Monday, September 21, 2009

Illuminated Pleasures

"Illuminated Pleasures"
This painting is "Illuminated Pleasures" by Salvador Dali, published in 1929. This painting is displayed in The Museum of Modern Art in New York City, New York. Salvador Dali is known for his Surrealism paintings his most famous "The Melting Clock". Some can argue that Salvador Dali was the father of the Surrealism Movement going on at the time.
Almost all of Salvador Dali's painting are done using Surrealism. Surrealism is distorting figures almost to trick the mind. Often times trying to connect with the subconcious mind. Salvador Dali made a quote regarding to this painting. Someone asked why do all your paintings potray violence or sex. Salvador simply said "Well quite frankly that is my life". When Dali was starting out his styles of painting were looked down upon by critics but later was praised by those same critics an were considered some of the greatest art of the modern era.
Are all these things put together to represent a bigger picture or just thrown together just because? Why are majority of his paintings all have very similiar backrounds: sun fading, few clouds, dirt ground?

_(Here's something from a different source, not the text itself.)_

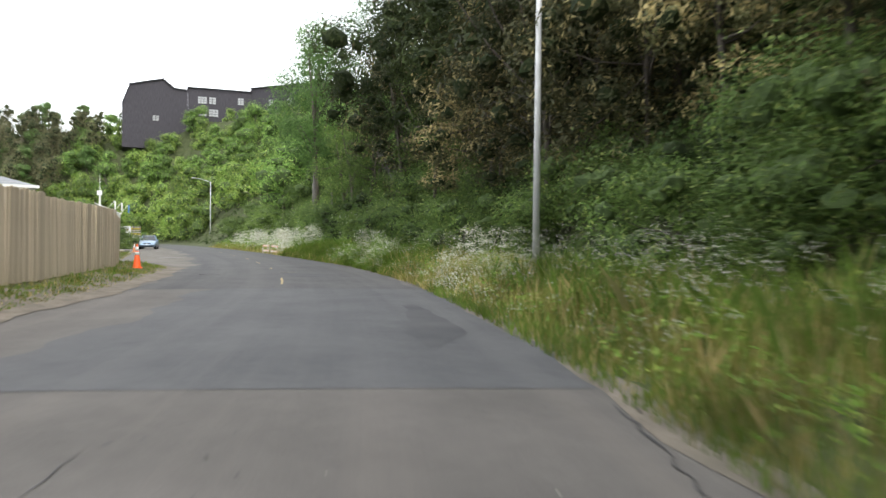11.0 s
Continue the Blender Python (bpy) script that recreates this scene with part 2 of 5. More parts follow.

  1. Yeah--I never noticed how Dali always sets these images or things on a barren landscape--is that what we fear is behind all of our activities and pursuits? Nothing? Is that what drives us? I can't tell what the pleasure is in the lower right hand corner.

  2. If you dissect this painting piece by piece, there are lots of different things that I wonder about. Like why in the lower right hand corner is there a painting of bicyclists going opposite directions? And what is on their heads? And what is with the lion's head?

  3. I like how this painting has many things going on in it all at the same time. To me it feels like you have to pay attention to the little things in life instead of just looking at the big picture. There are very many odd things occuring, like why are the two hands holding a bloody knife? What is the man doing on the right side of the painting? Does he represent the artist, and does the object represent his canvas? It seems to me like this is the way the artist paints when he gets his ideas.

  4. Yeah there really is a lot of little things to take notice to in this picture.

  5. Great comments That Guy, what does basetballdude think?